- Samantha Reece
Help my builder has gone bust – what next?
With the demise of a number of builders in the past 12 months, there is a corresponding number of apartment projects hanging in limbo while the developers scramble to either complete the project themselves or appoint an alternative builder.
This uncertainty for apartment buyers is less than desirable and erodes confidence levels as they await further advice about completion dates and the like.
But AAA CEO Samantha Reece says that you can be one step ahead of this announcement if you demonstrate due diligence.
“Make sure that you are driving past your project every week so that you can do a progress check,” Ms Reece said.
“If there is inactivity on the site for 1-2 weeks then make sure you contact the developer and ask for a project status update and ideally you would like any verbal reports then provided in writing. If the developer is reluctant to commit to an email this could be the early signs that trouble is afoot.”

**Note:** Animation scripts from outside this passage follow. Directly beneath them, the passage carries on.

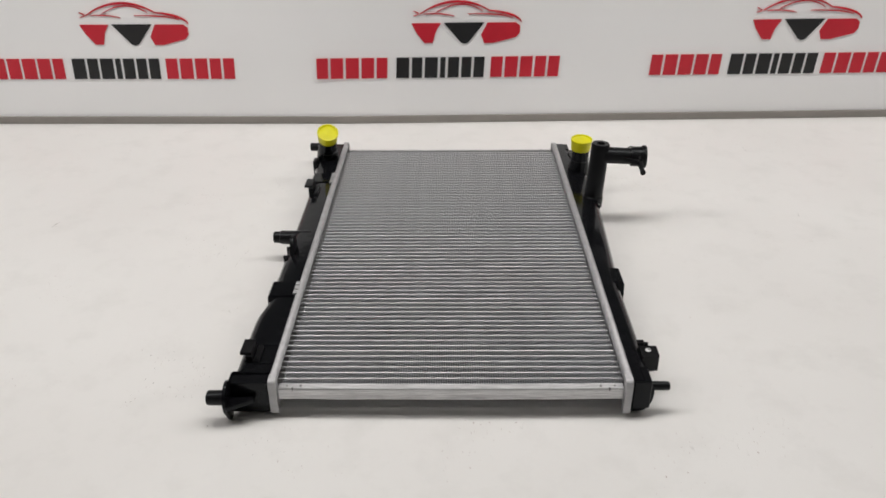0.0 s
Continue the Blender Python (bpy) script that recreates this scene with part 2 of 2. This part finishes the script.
table = tagged(new("table"), "large white laminate table top with small dark nicks", "table")
table.location = (0.2, 0.2, FLOOR_Z)
TX0, TX1, TY0, TY1 = -1.6, 1.9, -0.75, 0.83
bm = bmesh.new()
prism(bm, [(TX0, TY0), (TX1, TY0), (TX1, wall_at(TX1) - 0.0005), (-0.02, wall_at(-0.02) - 0.0005), (TX0, wall_at(TX0) - 0.0005)], "z", -0.04, 0.0)
top = part("tabletop", bm, LAMINATE, table)
top.location = -table.location
for lx in (TX0 + 0.1, TX1 - 0.1):
    for ly in (TY0 + 0.1, TY1 - 0.1):
        leg = part("leg", boxed(lx - 0.03, lx + 0.03, ly - 0.03, ly + 0.03, FLOOR_Z + 0.0005, -0.0405, 0.004), METAL, table)
        leg.location = -table.location



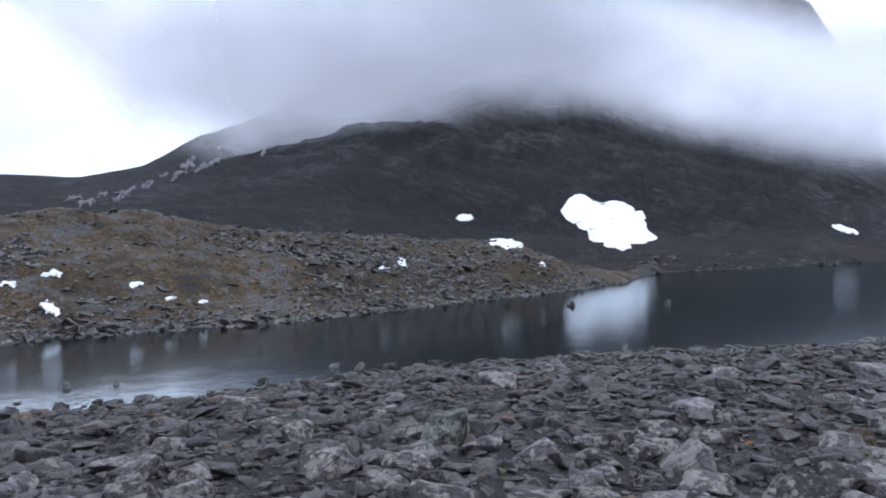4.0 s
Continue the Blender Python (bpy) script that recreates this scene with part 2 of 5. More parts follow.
def mountain_material(name, dark, mid, light, snow_from, snow_to, scree=(0.075, 0.073, 0.075), heath=0.0, rugged=1.0, strata=0.4, speckle=1.5, crags=1.3, drifted=0.9, dust=0.92, dip=0.0, grass=(0.048, 0.037, 0.027), edge=0.26, bare=0.0, white=(0.54, 0.57, 0.64)):
    """Dark wet rock on the spurs, scree between them, ledges across and new snow that thickens with height."""
    m, n, l = material(name)
    geo = n.new("ShaderNodeNewGeometry")
    co = geo.outputs["Position"]
    slope = n.new("ShaderNodeUVMap")
    tip = n.new("ShaderNodeMapping")          # the bedding dips along the slope
    tip.inputs["Rotation"].default_value = (0, 0, dip)
    l.new(slope.outputs[0], tip.inputs[0])
    spur = n.new("ShaderNodeAttribute")
    spur.attribute_name = "spur"
    hollow = n.new("ShaderNodeAttribute")
    hollow.attribute_name = "hollow"

    def along(u, v, detail=6.0, rough=0.62, twist=0.5):
        mp = n.new("ShaderNodeMapping")
        mp.inputs["Scale"].default_value = (u, v, 1.0)
        mp.inputs["Location"].default_value = (u * 7.3, v * 3.1, 0.0)
        l.new(tip.outputs[0], mp.inputs[0])
        t = node(n, "ShaderNodeTexNoise", Scale=1.0, Detail=detail, Roughness=rough, Distortion=twist)
        l.new(mp.outputs[0], t.inputs["Vector"])
        return t.outputs["Fac"]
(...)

Ms Reece says that at this point buyers have the following options:
Check your contract with your lawyer and see if you have a clause to exit the contract if the build is not completed by a set date. Ideally this should be included at time of signing a sales contract as very rarely will a developer include a clause that could be to their disadvantage.
Ask the developer if a retention fund is in place. This is often actioned if the builder and developer sign an MBA or HIA construction contract. A retention fund is often 2% of the total build value and is placed in a trust account as surety. Half is refunded upon practical completion and the remainder at the end of the 12 month defect liability period (and once defects have been repaired). If you have this retention fund this will provide a degree of financial support during the period where the developer considers their options with completing the build.

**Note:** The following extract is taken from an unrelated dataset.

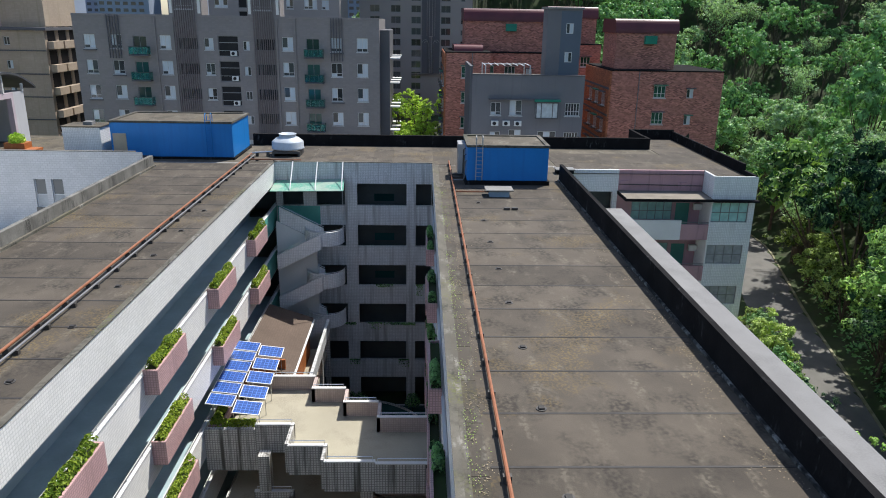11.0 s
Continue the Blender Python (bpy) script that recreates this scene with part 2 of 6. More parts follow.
# Shade behind the openings is put into these two darker corridor colours.
BACK_FLOOR = mat("shaded_corridor_floor", (0.12, 0.13, 0.13), 0.5, 0.15, 0.6, 8, 0.05)
BACK_WALL = mat("shaded_corridor_wall", (0.1, 0.115, 0.115), 0.7, 0.2, 0.5, 8, 0.05)
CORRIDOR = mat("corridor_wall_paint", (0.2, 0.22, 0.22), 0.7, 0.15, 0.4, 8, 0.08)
CORRIDOR_FLOOR = mat("corridor_floor_paint", (0.5, 0.58, 0.6), 0.28, 0.12, 0.6, 8, 0.05, stain=(0.36, 0.42, 0.43), stain_at=(0.55, 0.75))
TERRACE = mat("terrace_screed", (0.36, 0.33, 0.25), 0.9, 0.12, 0.3, 10, 0.2, stain=(0.22, 0.2, 0.155), stain_at=(0.52, 0.75))
GREEN_PAINT = mat("green_paint", (0.1, 0.36, 0.29), 0.5, 0.15, 0.5, 8, 0.08)
# Teal darkened so that the court's deep shadow is part of its colour.
TEAL_DARK = mat("shaded_teal_court_paint", (0.02, 0.075, 0.064), 0.6, 0.25, 0.4, 8, 0.1)
RED_BROWN = mat("red_brown_tile_panel", (0.27, 0.06, 0.035), 0.5, 0.15, 0.6, 9, 0.2, tile=(0.2, 0.06, 0.008), mortar=0.6)
STEEL = mat("stainless_steel", (0.62, 0.63, 0.64), 0.28, 0.08, 1, 8, 0.03, metal=0.9)
TANK_GREY = mat("pale_drum_panel", (0.5, 0.55, 0.6), 0.45, 0.12, 1.2, 8, 0.05, stain=(0.3, 0.31, 0.31), stain_at=(0.52, 0.7))
RAIL_GREY = mat("galvanised_rail", (0.42, 0.43, 0.44), 0.45, 0.15, 1, 8, 0.05, metal=0.6)
RAIL_DULL = mat("weathered_zinc", (0.2, 0.2, 0.205), 0.6, 0.15, 1, 8, 0.05, metal=0.3)
VENT_BLUE = mat("bluish_metal_paint", (0.25, 0.33, 0.4), 0.5, 0.15, 1, 8, 0.05)
RAIL_DARK = mat("dark_iron_rail", (0.09, 0.09, 0.09), 0.5, 0.2, 1, 8, 0.05, metal=0.4)
RUST_PIPE = mat("orange_painted_pipe", (0.27, 0.1, 0.045), 0.6, 0.3, 1.5, 8, 0.15, stain=(0.14, 0.06, 0.03), stain_at=(0.5, 0.7))
PIPE_GREY = mat("grey_pipe", (0.17, 0.17, 0.175), 0.5, 0.2, 1, 8, 0.05)
SOUTH_WALL = mat("dull_cream_corridor_wall", (0.4, 0.46, 0.47), 0.7, 0.12, 0.5, 8, 0.06)
# Pale bluish base colour includes the sky that the glossy floor reflects.
DARK_FLOOR = mat("sky_tinted_corridor_floor", (0.36, 0.46, 0.49), 0.35, 0.15, 0.6, 8, 0.05)
PIPE_DARK = mat("dark_pipe", (0.06, 0.055, 0.05), 0.6, 0.3, 1, 8, 0.1)
WHITE_PAINT = mat("white_paint", (0.7, 0.7, 0.68), 0.5, 0.06, 0.5, 8, 0.06)
WHITE_ROOF = mat("white_roof_coating", (0.85, 0.85, 0.84), 0.6, 0.05, 0.3, 8, 0.06, stain=(0.7, 0.7, 0.69), stain_at=(0.5, 0.8))
PAVILION_WHITE = mat("soft_white_paint", (0.5, 0.5, 0.51), 0.5, 0.06, 0.5, 8, 0.06, streak=(0.38, 0.37, 0.37), streak_at=(0.6, 0.85))
LILAC_PAINT = mat("lilac_trim_paint", (0.5, 0.42, 0.45), 0.6, 0.1, 0.5, 8, 0.06)
VAULT = mat("dark_metal_sheet_roof", (0.085, 0.087, 0.092), 0.5, 0.12, 0.4, 8, 0.08, metal=0.2)
TILE_GREY = mat("grey_roof_tile", (0.185, 0.185, 0.185), 0.6, 0.06, 0.5, 18, 0.15, rnd=0.03, stain=(0.15, 0.15, 0.148), stain_at=(0.5, 0.75))
TILE_BED = mat("roof_tile_bed", (0.06, 0.06, 0.06), 0.9, 0.2, 1, 12, 0.2)
RIDGE_TILE = mat("dark_ridge_tile", (0.09, 0.09, 0.095), 0.6, 0.2, 1, 12, 0.2, rnd=0.2)
PEBBLE = mat("pebble", (0.36, 0.35, 0.33), 0.95, 0.2, 4, 30, 0.2)
pn = PEBBLE.node_tree
pn.links.new(mix_col(pn, next(n for n in pn.nodes if n.type == "NEW_GEOMETRY").outputs["Random Per Island"], (0.13, 0.127, 0.115), (0.58, 0.565, 0.53)), pn.nodes["Principled BSDF"].inputs["Base Color"])
GRAVEL_BED = mat("gutter_bed", (0.07, 0.068, 0.06), 0.95, 0.3, 4, 30, 0.6)
COPING_PALE = mat("pale_coping_cement", (0.22, 0.214, 0.2), 0.85, 0.1, 0.5, 14, 0.15, stain=(0.14, 0.135, 0.12), stain_at=(0.48, 0.72))
TOWER_COPING = roofing_mat("dark_mossy_coping", (0.03, 0.03, 0.025), (0.1, 0.092, 0.075), (0.22, 0.21, 0.18), (0.08, 0.09, 0.025), 0.0)
ASPHALT = mat("old_asphalt", (0.13, 0.126, 0.115), 0.9, 0.15, 0.4, 30, 0.3, stain=(0.09, 0.09, 0.085), stain_at=(0.52, 0.72))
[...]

If you have real concerns raise the matter with your local MP, the Planning Minister and Building Commission (QBCC, VBA, Fair Trading). These people are in a position of authority to then make enquiries on your behalf and determine the status of the situation.

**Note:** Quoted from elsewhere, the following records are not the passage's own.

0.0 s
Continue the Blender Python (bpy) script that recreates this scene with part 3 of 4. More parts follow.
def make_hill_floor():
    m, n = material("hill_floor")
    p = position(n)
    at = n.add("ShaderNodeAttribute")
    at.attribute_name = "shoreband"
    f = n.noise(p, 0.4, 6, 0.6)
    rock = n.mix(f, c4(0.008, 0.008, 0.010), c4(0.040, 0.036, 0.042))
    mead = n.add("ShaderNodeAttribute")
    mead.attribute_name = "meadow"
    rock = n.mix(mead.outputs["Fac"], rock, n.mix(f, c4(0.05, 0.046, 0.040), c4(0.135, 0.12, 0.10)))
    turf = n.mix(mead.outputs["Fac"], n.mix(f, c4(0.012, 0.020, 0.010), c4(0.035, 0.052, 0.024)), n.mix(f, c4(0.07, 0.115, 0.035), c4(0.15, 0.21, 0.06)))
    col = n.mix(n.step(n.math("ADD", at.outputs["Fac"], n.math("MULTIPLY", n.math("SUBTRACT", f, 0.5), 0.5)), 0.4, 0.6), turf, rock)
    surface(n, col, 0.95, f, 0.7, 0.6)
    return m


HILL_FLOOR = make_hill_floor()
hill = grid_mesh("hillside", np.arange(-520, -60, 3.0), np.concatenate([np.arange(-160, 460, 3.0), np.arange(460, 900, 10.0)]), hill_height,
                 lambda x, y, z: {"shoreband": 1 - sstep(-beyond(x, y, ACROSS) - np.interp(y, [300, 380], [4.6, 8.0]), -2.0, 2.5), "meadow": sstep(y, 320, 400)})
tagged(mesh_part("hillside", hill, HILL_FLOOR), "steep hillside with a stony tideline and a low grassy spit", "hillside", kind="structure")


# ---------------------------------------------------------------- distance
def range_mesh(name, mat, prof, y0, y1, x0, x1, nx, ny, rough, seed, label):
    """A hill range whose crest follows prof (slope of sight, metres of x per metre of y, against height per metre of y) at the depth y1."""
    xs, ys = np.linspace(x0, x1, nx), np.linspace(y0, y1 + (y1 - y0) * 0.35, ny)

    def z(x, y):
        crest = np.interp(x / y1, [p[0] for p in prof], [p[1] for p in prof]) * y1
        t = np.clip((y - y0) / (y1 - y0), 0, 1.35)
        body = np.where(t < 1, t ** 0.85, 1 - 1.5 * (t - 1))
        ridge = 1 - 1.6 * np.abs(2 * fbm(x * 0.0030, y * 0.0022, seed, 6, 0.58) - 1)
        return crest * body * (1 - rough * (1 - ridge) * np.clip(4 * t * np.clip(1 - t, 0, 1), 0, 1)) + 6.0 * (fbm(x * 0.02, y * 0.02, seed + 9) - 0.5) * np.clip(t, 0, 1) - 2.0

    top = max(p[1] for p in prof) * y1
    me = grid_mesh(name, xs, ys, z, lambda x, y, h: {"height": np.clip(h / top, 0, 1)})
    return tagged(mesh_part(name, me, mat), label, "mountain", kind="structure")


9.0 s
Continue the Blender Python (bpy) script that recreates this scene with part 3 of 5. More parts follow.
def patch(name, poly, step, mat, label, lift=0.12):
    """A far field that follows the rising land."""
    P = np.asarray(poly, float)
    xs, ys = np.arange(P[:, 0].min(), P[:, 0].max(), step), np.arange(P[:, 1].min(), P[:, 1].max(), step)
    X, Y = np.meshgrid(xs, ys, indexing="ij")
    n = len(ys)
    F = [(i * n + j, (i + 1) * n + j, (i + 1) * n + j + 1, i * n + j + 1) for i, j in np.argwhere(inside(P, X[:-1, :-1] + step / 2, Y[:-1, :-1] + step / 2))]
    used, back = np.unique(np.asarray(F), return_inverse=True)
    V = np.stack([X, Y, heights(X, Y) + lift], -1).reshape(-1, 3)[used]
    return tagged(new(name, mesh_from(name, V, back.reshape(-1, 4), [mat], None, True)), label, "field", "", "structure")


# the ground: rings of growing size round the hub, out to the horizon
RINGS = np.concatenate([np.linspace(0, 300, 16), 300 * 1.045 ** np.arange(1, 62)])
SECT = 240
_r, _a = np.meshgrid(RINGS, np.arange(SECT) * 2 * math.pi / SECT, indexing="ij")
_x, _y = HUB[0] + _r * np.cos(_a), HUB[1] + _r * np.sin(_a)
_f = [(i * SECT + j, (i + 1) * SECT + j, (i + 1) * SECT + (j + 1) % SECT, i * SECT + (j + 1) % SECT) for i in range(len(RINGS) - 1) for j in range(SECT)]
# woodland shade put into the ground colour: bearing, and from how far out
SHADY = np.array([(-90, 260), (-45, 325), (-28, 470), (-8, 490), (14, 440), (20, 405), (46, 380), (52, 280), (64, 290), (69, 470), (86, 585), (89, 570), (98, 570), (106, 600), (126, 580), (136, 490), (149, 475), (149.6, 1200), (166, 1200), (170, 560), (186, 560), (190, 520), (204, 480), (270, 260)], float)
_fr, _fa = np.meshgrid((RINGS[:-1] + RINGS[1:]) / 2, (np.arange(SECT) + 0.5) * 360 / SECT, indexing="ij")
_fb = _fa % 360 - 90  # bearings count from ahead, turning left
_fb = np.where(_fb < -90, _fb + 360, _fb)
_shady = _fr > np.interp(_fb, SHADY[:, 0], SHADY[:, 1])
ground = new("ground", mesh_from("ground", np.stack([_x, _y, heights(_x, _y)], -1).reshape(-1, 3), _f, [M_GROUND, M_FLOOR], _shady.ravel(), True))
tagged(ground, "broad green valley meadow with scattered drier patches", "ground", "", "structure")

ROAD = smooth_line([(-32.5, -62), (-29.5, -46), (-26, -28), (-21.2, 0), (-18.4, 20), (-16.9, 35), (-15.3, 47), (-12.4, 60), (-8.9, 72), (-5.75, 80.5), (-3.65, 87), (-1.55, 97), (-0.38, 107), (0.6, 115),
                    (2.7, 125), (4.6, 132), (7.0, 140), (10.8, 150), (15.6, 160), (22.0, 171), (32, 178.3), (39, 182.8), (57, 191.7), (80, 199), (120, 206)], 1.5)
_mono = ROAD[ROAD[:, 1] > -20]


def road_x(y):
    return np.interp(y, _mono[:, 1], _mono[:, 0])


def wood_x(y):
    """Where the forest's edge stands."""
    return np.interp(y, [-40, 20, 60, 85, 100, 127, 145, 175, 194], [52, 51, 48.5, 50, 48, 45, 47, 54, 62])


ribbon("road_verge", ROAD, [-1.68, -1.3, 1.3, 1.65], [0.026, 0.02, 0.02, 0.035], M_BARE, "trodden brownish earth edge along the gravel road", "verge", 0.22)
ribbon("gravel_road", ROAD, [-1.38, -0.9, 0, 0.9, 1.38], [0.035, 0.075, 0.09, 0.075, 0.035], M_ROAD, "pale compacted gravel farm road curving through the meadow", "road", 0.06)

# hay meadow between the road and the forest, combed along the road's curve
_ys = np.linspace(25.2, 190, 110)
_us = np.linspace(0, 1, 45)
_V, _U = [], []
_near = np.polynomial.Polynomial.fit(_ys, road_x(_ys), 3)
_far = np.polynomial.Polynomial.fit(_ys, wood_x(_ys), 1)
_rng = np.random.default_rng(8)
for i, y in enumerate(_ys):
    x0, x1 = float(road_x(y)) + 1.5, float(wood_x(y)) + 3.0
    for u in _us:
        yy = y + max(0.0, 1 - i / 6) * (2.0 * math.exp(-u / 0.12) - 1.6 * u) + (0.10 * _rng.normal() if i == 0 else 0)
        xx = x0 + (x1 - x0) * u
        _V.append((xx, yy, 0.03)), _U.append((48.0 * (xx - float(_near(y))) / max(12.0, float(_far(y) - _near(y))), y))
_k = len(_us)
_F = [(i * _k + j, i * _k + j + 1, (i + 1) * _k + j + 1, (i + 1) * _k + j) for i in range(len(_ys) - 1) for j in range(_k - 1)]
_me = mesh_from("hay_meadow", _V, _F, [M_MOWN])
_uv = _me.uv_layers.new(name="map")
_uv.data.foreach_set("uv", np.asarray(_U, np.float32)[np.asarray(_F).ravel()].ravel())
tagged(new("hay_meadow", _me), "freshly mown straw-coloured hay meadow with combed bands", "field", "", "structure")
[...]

Finally, don’t settle the apartment until you have completed an independent inspection of your apartment and the building to ensure that there are no major concerns eg structural cracking etc.
Ms Reece said that the biggest concern about a liquidated builder was the warranty period post construction.
“Typically owners have 12 months for a defect liability period whereby the builder undertakes repairs and then a further six years (or more depending on the State) under the Statutory warranty period,” Ms Reece said.
“But if your builder goes under at 85% of the build, for example, unless you are three storeys or below, then you have no protection.
“It is essential that if you do proceed to settle your apartment that you therefore gain in writing from the developer the elements that were completed by the liquidated company and those by the subsequent builder so you are clear as to what extent you are protected moving forward.”